When I worked for corporate evildom, we had lawyers tell us to sign a piece of paper that said we (each coder) take full responsibility for ensuring that all our work was not infringeing on anyones patents or copyrights. This was pure BS, apart from being the fact that this is the lawyers job, not ours. So I pointed out to the legal dept that the '!=' operator was the subject of a patent dispute (outcome unknown) and that I was pretty sure we used this a lot in our code.
They were still looking into the implications when I left.
I never signed it :D
GBGames
06-28-2006, 08:54 AM
How would anyone know you are using this technique? Is it that apparent from the programs behaviour. Is anyone really going to be that obsessed about the patent to scan through the bytes of your exe to check you havent used their patent?
I plan on releasing the code under a Free Software license. It will be very easy for them to check, but if I get my own code from a posting on a public newsgroup, it really shouldn't matter so much.
illume
06-28-2006, 06:11 PM
Point out that prior art to him in an email.

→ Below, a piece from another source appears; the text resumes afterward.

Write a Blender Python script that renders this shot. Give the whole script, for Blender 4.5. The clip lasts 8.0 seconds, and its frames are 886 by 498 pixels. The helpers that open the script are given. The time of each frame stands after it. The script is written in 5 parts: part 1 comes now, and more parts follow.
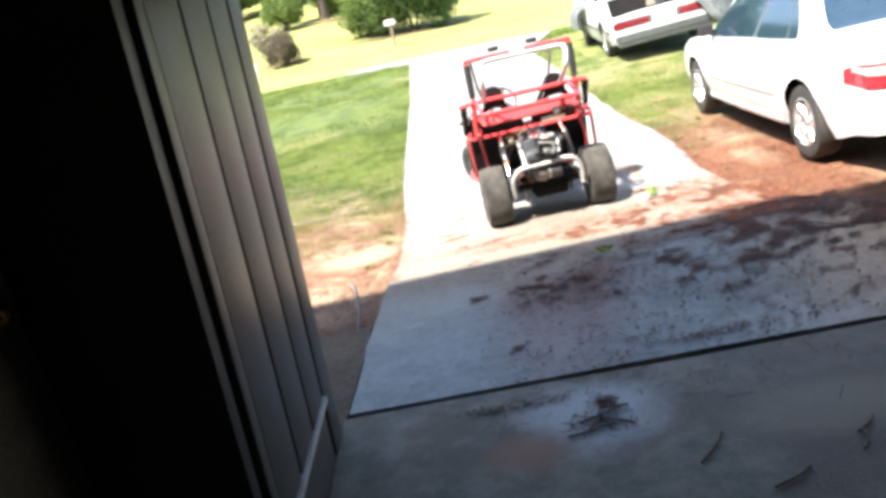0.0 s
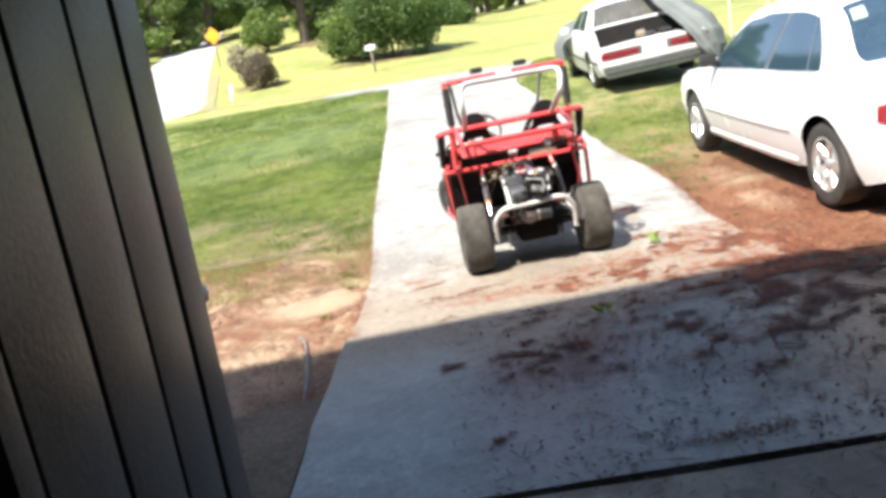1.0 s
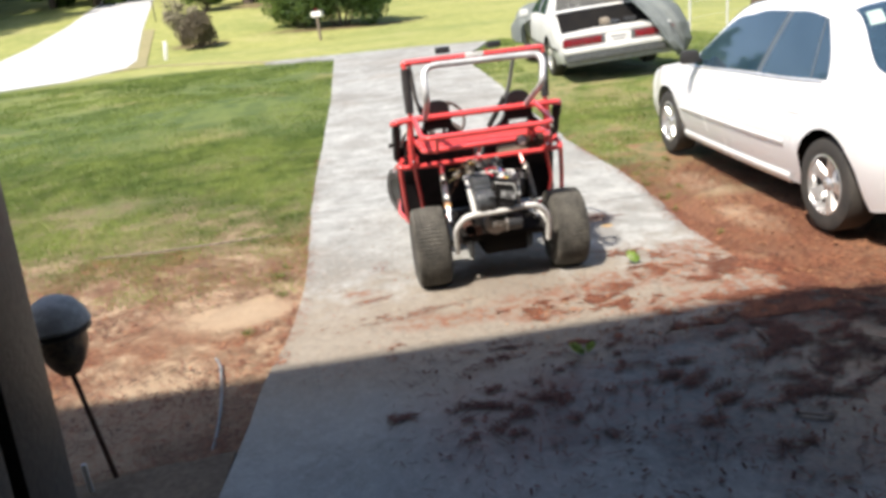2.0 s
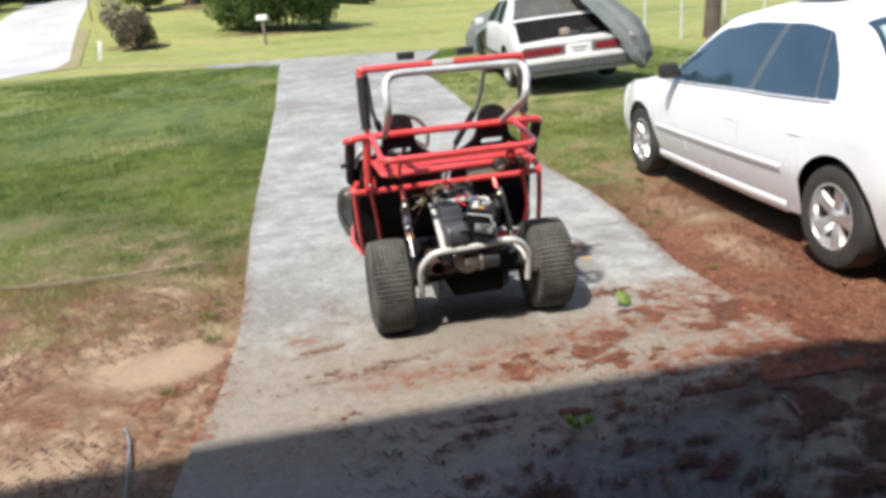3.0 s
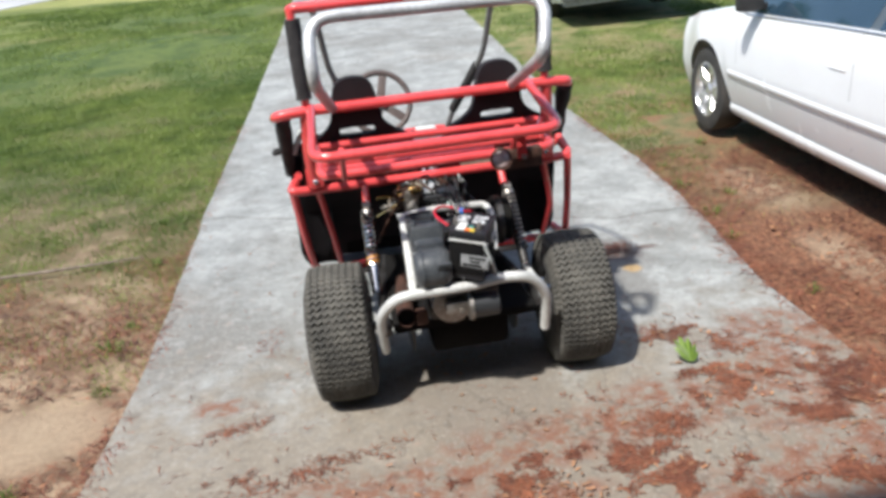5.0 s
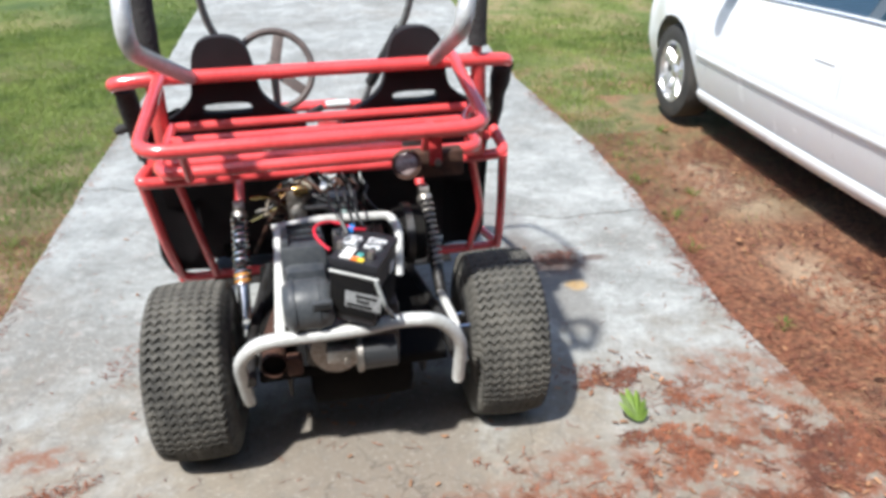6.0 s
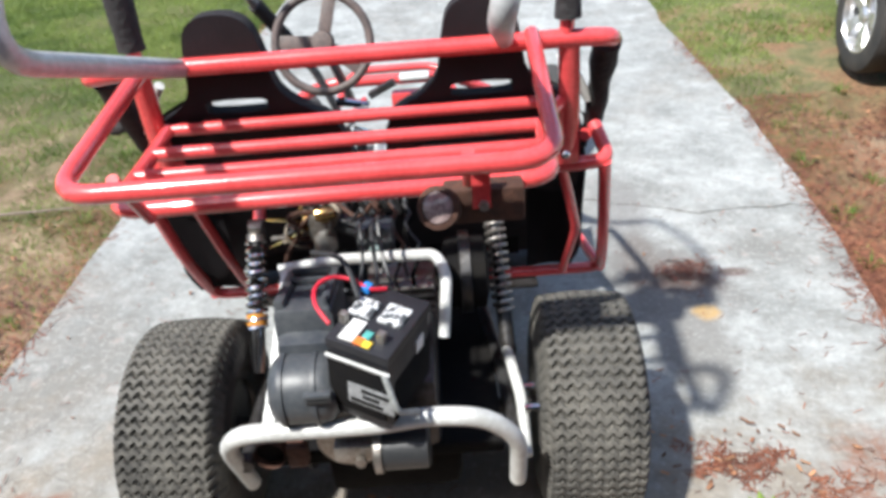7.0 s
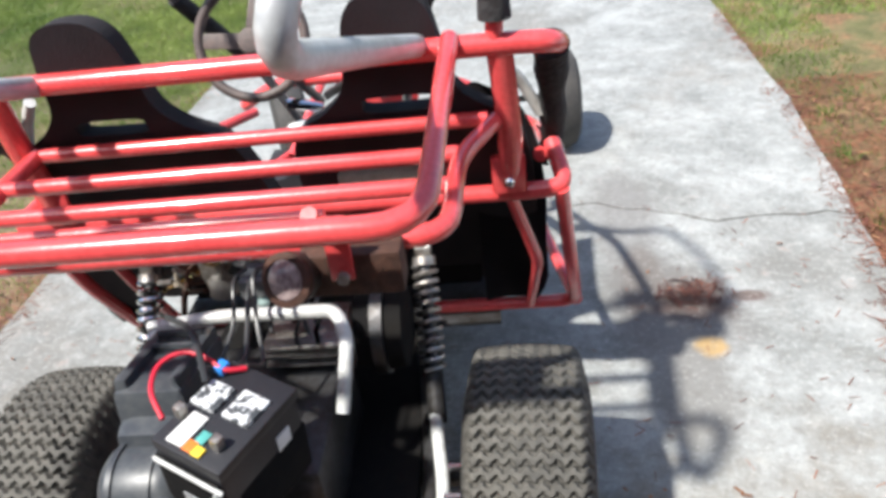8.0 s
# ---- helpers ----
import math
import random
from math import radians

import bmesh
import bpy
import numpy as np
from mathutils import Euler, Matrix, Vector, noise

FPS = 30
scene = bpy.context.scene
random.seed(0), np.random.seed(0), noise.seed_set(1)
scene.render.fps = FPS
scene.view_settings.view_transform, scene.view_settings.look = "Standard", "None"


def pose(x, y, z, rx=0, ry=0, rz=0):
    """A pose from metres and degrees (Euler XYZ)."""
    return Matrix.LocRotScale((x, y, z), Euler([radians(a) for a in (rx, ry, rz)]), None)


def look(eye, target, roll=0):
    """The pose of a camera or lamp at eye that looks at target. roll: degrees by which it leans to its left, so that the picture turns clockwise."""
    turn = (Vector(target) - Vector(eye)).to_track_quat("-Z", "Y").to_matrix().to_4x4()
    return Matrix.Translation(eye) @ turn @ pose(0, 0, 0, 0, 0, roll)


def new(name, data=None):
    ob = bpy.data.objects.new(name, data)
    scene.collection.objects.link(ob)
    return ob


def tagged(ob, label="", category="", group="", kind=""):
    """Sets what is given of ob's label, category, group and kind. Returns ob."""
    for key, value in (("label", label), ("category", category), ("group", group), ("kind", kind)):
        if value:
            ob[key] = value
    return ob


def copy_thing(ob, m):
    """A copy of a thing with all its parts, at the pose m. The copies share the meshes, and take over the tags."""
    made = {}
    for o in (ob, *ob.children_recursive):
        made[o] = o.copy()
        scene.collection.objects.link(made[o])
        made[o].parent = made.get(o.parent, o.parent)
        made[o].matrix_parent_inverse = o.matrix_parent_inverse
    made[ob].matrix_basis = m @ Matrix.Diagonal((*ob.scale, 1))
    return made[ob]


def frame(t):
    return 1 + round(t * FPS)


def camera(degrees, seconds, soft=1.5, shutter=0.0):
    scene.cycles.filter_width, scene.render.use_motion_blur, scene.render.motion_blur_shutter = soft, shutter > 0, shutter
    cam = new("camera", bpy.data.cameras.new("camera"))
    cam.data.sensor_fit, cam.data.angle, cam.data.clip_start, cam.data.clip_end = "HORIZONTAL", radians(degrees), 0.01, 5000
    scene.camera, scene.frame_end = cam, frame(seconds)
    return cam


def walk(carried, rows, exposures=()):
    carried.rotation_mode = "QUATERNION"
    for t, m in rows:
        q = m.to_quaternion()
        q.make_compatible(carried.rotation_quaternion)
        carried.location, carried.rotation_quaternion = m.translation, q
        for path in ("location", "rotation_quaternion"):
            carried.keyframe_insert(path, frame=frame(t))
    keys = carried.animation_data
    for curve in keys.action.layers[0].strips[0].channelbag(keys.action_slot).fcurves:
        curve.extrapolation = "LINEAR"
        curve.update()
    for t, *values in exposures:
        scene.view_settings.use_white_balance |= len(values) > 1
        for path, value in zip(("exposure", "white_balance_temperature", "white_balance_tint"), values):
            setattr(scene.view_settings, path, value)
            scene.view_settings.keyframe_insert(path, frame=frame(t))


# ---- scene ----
cam = camera(61.5, 8.0, soft=3.7)
PATH = [
    (0, (-0.664, -5.676, 1.674), (-0.745, -3.768, 1.078), -13.0),
    (0.5, (-0.691, -5.312, 1.622), (-0.683, -3.423, 0.965), -11.2),
    (1, (-0.625, -4.895, 1.573), (-0.63, -2.969, 1.033), -10.8),
    (1.5, (-0.664, -4.479, 1.588), (-0.61, -2.561, 1.025), -7.8),
    (1.7, (-0.679, -4.351, 1.578), (-0.555, -2.452, 0.964), -7.3),
    (2.8, (-0.634, -3.573, 1.562), (-0.446, -1.684, 0.932), -5.1),
    (2.9, (-0.655, -3.523, 1.545), (-0.418, -1.639, 0.943), -4.9),
    (3, (-0.676, -3.473, 1.527), (-0.378, -1.594, 0.911), -4.6),
    (3.5, (-0.675, -3.141, 1.527), (-0.291, -1.293, 0.864), -5.4),
    (4, (-0.546, -2.905, 1.540), (-0.362, -1.062, 0.786), -5.5),
    (4.2, (-0.500, -2.690, 1.545), (-0.242, -0.857, 0.788), -2.9),
    (5.3, (-0.156, -2.122, 1.423), (-0.006, -0.304, 0.602), -5.7),
    (5.5, (-0.106, -1.998, 1.421), (0.048, -0.2, 0.558), -4.8),
    (6, (-0.026, -1.688, 1.371), (0.263, 0.081, 0.485), -0.8),
    (6.3, (0.056, -1.502, 1.326), (0.196, 0.294, 0.456), -2.5),
    (6.5, (0.133, -1.393, 1.345), (0.096, 0.391, 0.442), -4.3),
    (6.7, (0.163, -1.282, 1.332), (0.033, 0.47, 0.377), -6.4),
    (7, (0.209, -1.15, 1.342), (0.107, 0.563, 0.315), -4.6),
    (7.5, (0.256, -0.968, 1.331), (0.282, 0.743, 0.295), -2.7),
    (7.7, (0.32, -0.906, 1.309), (0.264, 0.796, 0.26), -3.8),
    (8, (0.447, -0.841, 1.302), (0.184, 0.819, 0.218), -7.2),
]
walk(cam, [(t, look(eye, target, roll)) for t, eye, target, roll in PATH],
     [(0.0, 2.10, 6850, 11), (0.5, 2.0, 6850, 11), (1.0, 1.6, 6950, 11), (1.5, 1.30, 7100, 12), (3.0, 0.78, 6650, 10), (4.0, 0.66, 6550, 10), (5.5, 0.84, 6250, 8), (6.5, 1.05, 6200, 8), (8.0, 1.07, 6350, 9)])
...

Then if he applies for the patent knowing there is prior art he is being fraudulent. Otherwise if he is doing something worth patenting you have helped him out. Since he will be able to say why his invention is different.
I don't know the law, this is not legal advice.
GBGames
06-29-2006, 07:31 AM
Point out that prior art to him in an email.
Then if he applies for the patent knowing there is prior art he is being fraudulent. Otherwise if he is doing something worth patenting you have helped him out. Since he will be able to say why his invention is different.
I don't know the law, this is not legal advice.
I have been sending emails to the guy with links. Apparently what he is doing is either different enough that it isn't quite the same thing I want to do, or it is the same. Either way, I don't think I'll need to worry about anything.